Case Studies in Construction Materials (Jul 2024)
Innovative synthesis of low-carbon cemented backfill materials through synergistic activation of solid wastes: An integrated assessment of economic and environmental impacts
Abstract
The accumulation of large amounts of steel slag (SS) and oil shale residue (OSR) causes serious pollution due to the lack of effective ways to utilize them. In this study, OSR, SS, and soda residue (SR) were used to synergistically prepare all-solid-waste low-carbon cemented backfill material (ALCCB). No cement and chemical additives were added to this material, and synergistic activation enabled full utilization of the solid wastes. The total solid waste utilization rate was 100 %. The mechanical characteristics of the ALCCB and the heavy metal leaching rates were determined. The unconfined compression strength of the ALCCB after 28 days was 5.97 MPa, while the slump was 205 mm.

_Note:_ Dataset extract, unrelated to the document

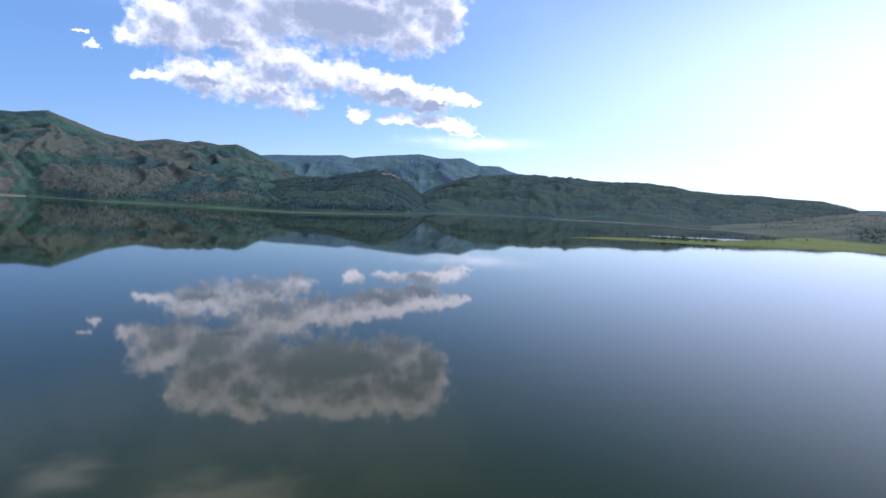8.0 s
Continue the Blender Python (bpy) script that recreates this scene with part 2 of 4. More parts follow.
def make_rock_ground():
    """White quarried rock with dirt, grass and gravel laid over it by the sheet's own fields."""
    m, n = material("pale_rock_ground")
    big, mid, fine = n.noise(n.at, 0.06, 4), n.noise(n.at, 0.35, 5, 0.65), n.noise(n.at, 2.0, 6, 0.7)
    tilt = n.put("ShaderNodeMapping", 0, {"Vector": n.at, "Rotation": (0.5, 0.35, 0.5), "Scale": (0.30, 0.9, 1.3)})
    strata = n.noise(tilt, 0.8, 6, 0.65, 0.8)
    cracks = n.put("ShaderNodeTexVoronoi", 0, {"Vector": n.vec("ADD", tilt, n.vec("MULTIPLY", n.noise(n.at, 0.8, 3, colour=True), (0.8, 0.8, 0.8))), "Scale": 0.9}, feature="DISTANCE_TO_EDGE")
    rock = n.mix(n.step(big, 0.35, 0.65), (0.88, 0.83, 0.80), (0.82, 0.74, 0.695))
    rock = n.mix(n.math("MULTIPLY", field(n, "warm"), n.step(mid, 0.3, 0.7)), rock, (0.58, 0.43, 0.33))
    rock = n.mix(n.math("MULTIPLY", field(n, "lilac"), n.step(mid, 0.25, 0.7)), rock, (0.50, 0.43, 0.45))
    flutes = n.noise(n.vec("MULTIPLY", n.at, (1, 1, 0.16)), 0.9, 6, 0.68, 0.5)
    rock = n.mix(n.math("MULTIPLY", n.step(flutes, 0.50, 0.64), 0.75), rock, (0.33, 0.28, 0.26))
    rock = n.mix(n.math("MULTIPLY", n.step(strata, 0.55, 0.66), 0.9), rock, (0.27, 0.235, 0.20))
    rock = n.mix(n.math("MULTIPLY", n.step(fine, 0.54, 0.66), 0.35), rock, (0.24, 0.21, 0.185))
    worn = n.mix(n.step(mid, 0.3, 0.7), n.mix(strata, (0.30, 0.265, 0.245), (0.52, 0.475, 0.45)), (0.23, 0.20, 0.17))
    worn = n.mix(n.math("MULTIPLY", n.step(fine, 0.45, 0.7), 0.5), worn, (0.62, 0.58, 0.56))
    rock = n.mix(n.math("MULTIPLY", field(n, "worn"), n.step(n.noise(n.at, 0.16, 5, 0.7), 0.20, 0.46)), rock, worn)
    rock = n.mix(n.math("MULTIPLY", n.step(cracks, 0.05, 0.0), 0.35), rock, (0.16, 0.15, 0.14))
    white = n.mix(n.step(mid, 0.45, 0.72), (0.88, 0.87, 0.87), (0.70, 0.735, 0.725))
    white = n.mix(n.math("MULTIPLY", n.step(flutes, 0.54, 0.66), 0.55), white, (0.46, 0.44, 0.42))
    white = n.mix(n.math("MULTIPLY", n.step(strata, 0.56, 0.66), 0.6), white, (0.42, 0.41, 0.40))
    white = n.mix(n.math("MULTIPLY", n.step(fine, 0.55, 0.68), 0.35), white, (0.34, 0.33, 0.32))
    rock = n.mix(field(n, "white"), rock, white)
    dirt = n.mix(n.step(fine, 0.32, 0.66), (0.070, 0.056, 0.040), (0.27, 0.23, 0.19))
    dirt = n.mix(n.math("MULTIPLY", n.step(mid, 0.5, 0.62), 0.7), dirt, n.mix(fine, (0.042, 0.050, 0.015), (0.085, 0.090, 0.032)))
    grass = n.mix(n.noise(n.at, 0.7, 6, 0.75), (0.048, 0.062, 0.015), (0.092, 0.106, 0.034))
    grass = n.mix(n.step(n.noise(n.at, 0.09, 4), 0.46, 0.62), grass, n.mix(fine, (0.050, 0.046, 0.024), (0.105, 0.095, 0.055)))
    grass = n.mix(field(n, "dry"), grass, n.mix(fine, (0.10, 0.095, 0.02), (0.17, 0.15, 0.045)))
    gravel = n.mix(n.noise(n.at, 4.0, 5, 0.8), (0.36, 0.325, 0.30), (0.64, 0.59, 0.555))
    gravel = n.mix(n.math("MULTIPLY", n.step(n.noise(n.at, 0.22, 4), 0.5, 0.7), 0.6), gravel, (0.26, 0.235, 0.20))
    edge = n.math("ADD", n.math("MULTIPLY", n.math("SUBTRACT", n.noise(n.at, 0.45, 7, 0.75), 0.5), 1.9), n.math("MULTIPLY", n.math("SUBTRACT", n.noise(n.at, 3.0, 5, 0.8), 0.5), 1.5))

    def cover(key, lo=0.35, hi=0.65):
        return n.step(n.math("ADD", field(n, key), edge), lo, hi)
    colour = n.mix(cover("dirt", 0.2, 0.8), rock, dirt)
    colour = n.mix(cover("grass"), colour, grass)
    colour = n.mix(cover("gravel", 0.4, 0.6), colour, gravel)
    relief = n.math("ADD", n.math("ADD", n.math("MULTIPLY", strata, 1.1), n.math("MULTIPLY", flutes, 1.3)), n.math("ADD", n.math("MULTIPLY", fine, 0.35), n.math("ADD", n.math("MULTIPLY", mid, 1.3), n.math("MULTIPLY", n.step(cracks, 0.0, 0.12), 0.06))))
    grit = n.put("ShaderNodeMapRange", 0, {0: n.noise(n.at, 3.2, 8, 0.78), 1: 0.3, 2: 0.68, 3: 0.70, 4: 1.24})
    colour = n.mix(1.0, colour, n.put("ShaderNodeCombineColor", 0, [grit] * 3), "MULTIPLY")
    finish(n, colour, 0.92, relief, 1.0, 0.75, Specular_IOR_Level=0.15)
    return m


def make_hill(name, wood, open_land, rock, grain=0.02):
    """Woodland with open patches and bare rock, laid out by the sheet's own fields."""
    m, n = material(name)
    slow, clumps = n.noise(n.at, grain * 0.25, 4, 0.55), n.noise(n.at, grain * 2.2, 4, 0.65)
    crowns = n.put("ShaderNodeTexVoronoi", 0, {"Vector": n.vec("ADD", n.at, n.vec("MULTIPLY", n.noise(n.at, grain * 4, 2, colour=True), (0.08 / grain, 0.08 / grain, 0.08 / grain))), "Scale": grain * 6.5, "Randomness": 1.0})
    # Tree crowns: the shade between them is painted in as darker wood colour.
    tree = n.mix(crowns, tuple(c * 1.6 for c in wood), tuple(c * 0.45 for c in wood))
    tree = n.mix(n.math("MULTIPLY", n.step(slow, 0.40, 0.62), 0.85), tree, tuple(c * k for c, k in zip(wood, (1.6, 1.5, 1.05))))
    land = n.mix(clumps, tuple(c * 0.8 for c in open_land), tuple(c * 1.2 for c in open_land))
    land = n.mix(n.math("MULTIPLY", n.step(clumps, 0.52, 0.62), 0.7), land, tree)
    bare = n.mix(n.noise(n.vec("MULTIPLY", n.at, (1, 1, 0.5)), grain * 2.5, 5, 0.7), tuple(c * 0.4 for c in rock), tuple(c * 1.6 for c in rock))
    rag = n.math("MULTIPLY", n.math("SUBTRACT", n.noise(n.at, grain * 0.9, 8, 0.72), 0.5), 1.5)
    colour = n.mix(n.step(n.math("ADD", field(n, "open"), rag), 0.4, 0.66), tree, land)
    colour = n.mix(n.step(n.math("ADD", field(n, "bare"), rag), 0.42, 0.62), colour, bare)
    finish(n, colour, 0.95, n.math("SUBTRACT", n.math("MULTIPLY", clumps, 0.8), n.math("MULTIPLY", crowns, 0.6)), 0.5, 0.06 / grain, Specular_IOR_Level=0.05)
    return m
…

These results met the performance requirements for a filling material. The leaching rates for the heavy metals after 28 days conformed to the guidelines for Class III groundwater quality. The mechanism underlying synergistic hydration of the solid wastes was analyzed at the micro- and macroscale with X-ray diffraction (XRD), thermogravimetric analysis (TG), scanning electron microscopy (SEM), and mercury intrusion porosimetry (MIP). The results indicated that hydration of the ALCCB occurred continuously during curing, and the faster early hydration reaction stabilized heavy metal curing at 7 d. In addition, ALCCB offers greater economic and environmental advantages than cementitious materials. Notably, the economic and environmental benefits of ALCCB were found to supersede those of cement-based materials, with a cost reduction of 42.6 % and a CO2 emission reduction of 86.9 %. This innovative low-carbon mine backfill material effectively promotes the utilization of solid waste resources and supports sustainable development.